SUPPLIED ENTRIES:
......

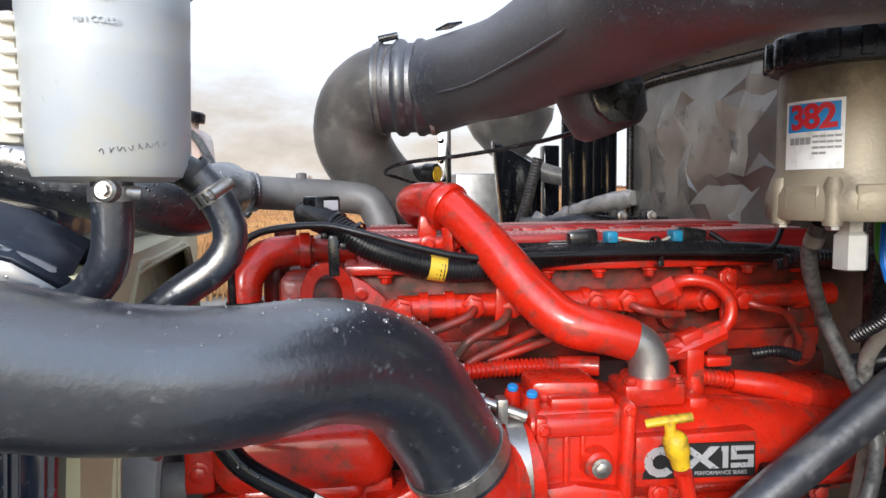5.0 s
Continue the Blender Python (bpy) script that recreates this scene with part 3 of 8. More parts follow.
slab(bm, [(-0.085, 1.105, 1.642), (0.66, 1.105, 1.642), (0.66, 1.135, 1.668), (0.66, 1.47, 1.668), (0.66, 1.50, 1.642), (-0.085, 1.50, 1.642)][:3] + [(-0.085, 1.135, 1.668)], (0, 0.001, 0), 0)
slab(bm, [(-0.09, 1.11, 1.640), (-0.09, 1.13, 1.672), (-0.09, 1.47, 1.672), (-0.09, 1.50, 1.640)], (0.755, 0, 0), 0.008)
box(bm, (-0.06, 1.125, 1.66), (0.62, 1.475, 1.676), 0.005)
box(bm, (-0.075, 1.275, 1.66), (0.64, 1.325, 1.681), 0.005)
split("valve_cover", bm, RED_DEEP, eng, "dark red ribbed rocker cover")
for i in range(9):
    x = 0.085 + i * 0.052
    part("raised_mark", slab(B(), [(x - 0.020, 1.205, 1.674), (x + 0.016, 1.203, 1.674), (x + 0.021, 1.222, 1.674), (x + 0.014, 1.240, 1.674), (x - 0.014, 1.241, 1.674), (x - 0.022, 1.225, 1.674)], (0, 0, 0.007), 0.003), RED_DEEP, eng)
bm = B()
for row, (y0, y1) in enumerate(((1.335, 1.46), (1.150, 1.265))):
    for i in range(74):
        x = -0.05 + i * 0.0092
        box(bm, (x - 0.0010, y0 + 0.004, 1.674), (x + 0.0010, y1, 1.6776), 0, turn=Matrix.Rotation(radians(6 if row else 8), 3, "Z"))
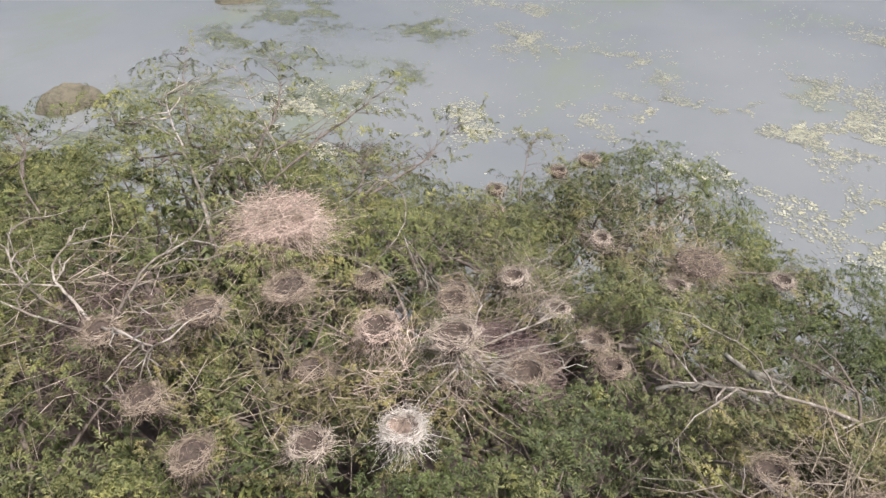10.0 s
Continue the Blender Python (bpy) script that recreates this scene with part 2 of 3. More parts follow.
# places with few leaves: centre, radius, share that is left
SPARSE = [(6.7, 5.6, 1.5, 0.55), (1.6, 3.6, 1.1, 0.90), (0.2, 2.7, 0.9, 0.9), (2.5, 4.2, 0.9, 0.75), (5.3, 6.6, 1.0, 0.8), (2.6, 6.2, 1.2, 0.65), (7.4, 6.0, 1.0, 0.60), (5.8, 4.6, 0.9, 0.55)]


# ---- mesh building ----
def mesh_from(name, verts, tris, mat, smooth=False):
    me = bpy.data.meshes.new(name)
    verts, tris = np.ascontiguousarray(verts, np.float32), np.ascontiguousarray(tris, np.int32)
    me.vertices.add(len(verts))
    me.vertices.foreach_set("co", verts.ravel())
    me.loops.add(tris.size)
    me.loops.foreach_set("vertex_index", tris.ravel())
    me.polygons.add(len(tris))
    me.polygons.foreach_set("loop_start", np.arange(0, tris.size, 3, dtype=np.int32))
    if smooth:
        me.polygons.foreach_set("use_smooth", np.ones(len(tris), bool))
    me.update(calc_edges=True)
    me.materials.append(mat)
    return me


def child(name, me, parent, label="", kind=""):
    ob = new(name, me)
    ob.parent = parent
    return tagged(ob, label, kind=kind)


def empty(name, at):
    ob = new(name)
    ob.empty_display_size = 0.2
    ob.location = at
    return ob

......

Write out the entries above verbatim; the pictures do not belong in your copy.

THE SOLUTION:
5.0 s
Continue the Blender Python (bpy) script that recreates this scene with part 3 of 8. More parts follow.
slab(bm, [(-0.085, 1.105, 1.642), (0.66, 1.105, 1.642), (0.66, 1.135, 1.668), (0.66, 1.47, 1.668), (0.66, 1.50, 1.642), (-0.085, 1.50, 1.642)][:3] + [(-0.085, 1.135, 1.668)], (0, 0.001, 0), 0)
slab(bm, [(-0.09, 1.11, 1.640), (-0.09, 1.13, 1.672), (-0.09, 1.47, 1.672), (-0.09, 1.50, 1.640)], (0.755, 0, 0), 0.008)
box(bm, (-0.06, 1.125, 1.66), (0.62, 1.475, 1.676), 0.005)
box(bm, (-0.075, 1.275, 1.66), (0.64, 1.325, 1.681), 0.005)
split("valve_cover", bm, RED_DEEP, eng, "dark red ribbed rocker cover")
for i in range(9):
    x = 0.085 + i * 0.052
    part("raised_mark", slab(B(), [(x - 0.020, 1.205, 1.674), (x + 0.016, 1.203, 1.674), (x + 0.021, 1.222, 1.674), (x + 0.014, 1.240, 1.674), (x - 0.014, 1.241, 1.674), (x - 0.022, 1.225, 1.674)], (0, 0, 0.007), 0.003), RED_DEEP, eng)
bm = B()
for row, (y0, y1) in enumerate(((1.335, 1.46), (1.150, 1.265))):
    for i in range(74):
        x = -0.05 + i * 0.0092
        box(bm, (x - 0.0010, y0 + 0.004, 1.674), (x + 0.0010, y1, 1.6776), 0, turn=Matrix.Rotation(radians(6 if row else 8), 3, "Z"))
10.0 s
Continue the Blender Python (bpy) script that recreates this scene with part 2 of 3. More parts follow.
# places with few leaves: centre, radius, share that is left
SPARSE = [(6.7, 5.6, 1.5, 0.55), (1.6, 3.6, 1.1, 0.90), (0.2, 2.7, 0.9, 0.9), (2.5, 4.2, 0.9, 0.75), (5.3, 6.6, 1.0, 0.8), (2.6, 6.2, 1.2, 0.65), (7.4, 6.0, 1.0, 0.60), (5.8, 4.6, 0.9, 0.55)]


# ---- mesh building ----
def mesh_from(name, verts, tris, mat, smooth=False):
    me = bpy.data.meshes.new(name)
    verts, tris = np.ascontiguousarray(verts, np.float32), np.ascontiguousarray(tris, np.int32)
    me.vertices.add(len(verts))
    me.vertices.foreach_set("co", verts.ravel())
    me.loops.add(tris.size)
    me.loops.foreach_set("vertex_index", tris.ravel())
    me.polygons.add(len(tris))
    me.polygons.foreach_set("loop_start", np.arange(0, tris.size, 3, dtype=np.int32))
    if smooth:
        me.polygons.foreach_set("use_smooth", np.ones(len(tris), bool))
    me.update(calc_edges=True)
    me.materials.append(mat)
    return me


def child(name, me, parent, label="", kind=""):
    ob = new(name, me)
    ob.parent = parent
    return tagged(ob, label, kind=kind)


def empty(name, at):
    ob = new(name)
    ob.empty_display_size = 0.2
    ob.location = at
    return ob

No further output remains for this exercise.